— start Provided data —
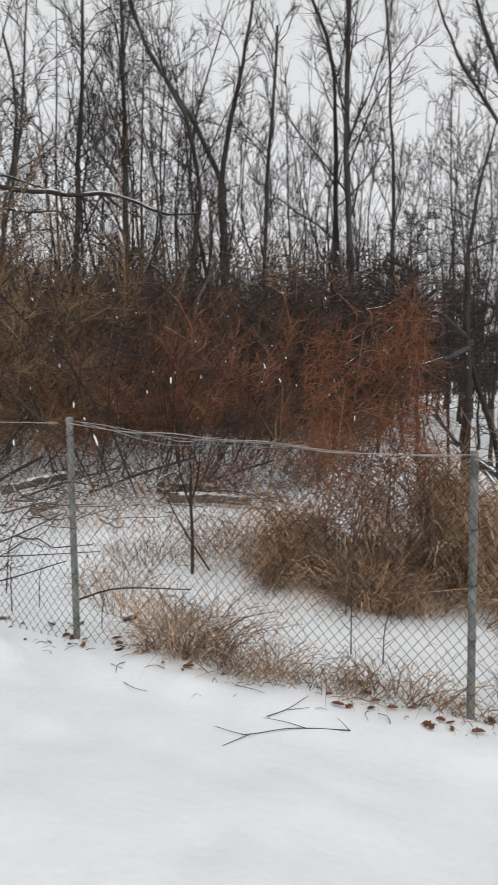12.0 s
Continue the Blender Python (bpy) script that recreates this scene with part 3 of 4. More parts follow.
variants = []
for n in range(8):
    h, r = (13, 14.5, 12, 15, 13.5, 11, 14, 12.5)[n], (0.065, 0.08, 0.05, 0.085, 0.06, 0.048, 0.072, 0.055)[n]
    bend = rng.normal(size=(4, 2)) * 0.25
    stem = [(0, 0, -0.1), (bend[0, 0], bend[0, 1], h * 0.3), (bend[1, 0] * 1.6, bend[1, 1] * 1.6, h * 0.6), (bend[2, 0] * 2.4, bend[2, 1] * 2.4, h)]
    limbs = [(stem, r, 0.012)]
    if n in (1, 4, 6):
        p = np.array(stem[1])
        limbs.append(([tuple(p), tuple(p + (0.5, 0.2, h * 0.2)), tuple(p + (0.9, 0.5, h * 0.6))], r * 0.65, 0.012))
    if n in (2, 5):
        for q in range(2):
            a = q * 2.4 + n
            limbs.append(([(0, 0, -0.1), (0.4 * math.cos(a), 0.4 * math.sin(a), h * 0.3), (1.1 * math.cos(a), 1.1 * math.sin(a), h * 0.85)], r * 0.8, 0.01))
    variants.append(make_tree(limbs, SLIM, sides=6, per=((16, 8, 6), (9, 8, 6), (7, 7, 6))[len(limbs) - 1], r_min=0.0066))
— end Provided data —
Written problem:
Output exactly the lines between the one containing "Continue the Blender" and the final line above, both inclusive.

Answer to the task:
Continue the Blender Python (bpy) script that recreates this scene with part 3 of 4. More parts follow.
variants = []
for n in range(8):
    h, r = (13, 14.5, 12, 15, 13.5, 11, 14, 12.5)[n], (0.065, 0.08, 0.05, 0.085, 0.06, 0.048, 0.072, 0.055)[n]
    bend = rng.normal(size=(4, 2)) * 0.25
    stem = [(0, 0, -0.1), (bend[0, 0], bend[0, 1], h * 0.3), (bend[1, 0] * 1.6, bend[1, 1] * 1.6, h * 0.6), (bend[2, 0] * 2.4, bend[2, 1] * 2.4, h)]
    limbs = [(stem, r, 0.012)]
    if n in (1, 4, 6):
        p = np.array(stem[1])
        limbs.append(([tuple(p), tuple(p + (0.5, 0.2, h * 0.2)), tuple(p + (0.9, 0.5, h * 0.6))], r * 0.65, 0.012))
    if n in (2, 5):
        for q in range(2):
            a = q * 2.4 + n
            limbs.append(([(0, 0, -0.1), (0.4 * math.cos(a), 0.4 * math.sin(a), h * 0.3), (1.1 * math.cos(a), 1.1 * math.sin(a), h * 0.85)], r * 0.8, 0.01))
    variants.append(make_tree(limbs, SLIM, sides=6, per=((16, 8, 6), (9, 8, 6), (7, 7, 6))[len(limbs) - 1], r_min=0.0066))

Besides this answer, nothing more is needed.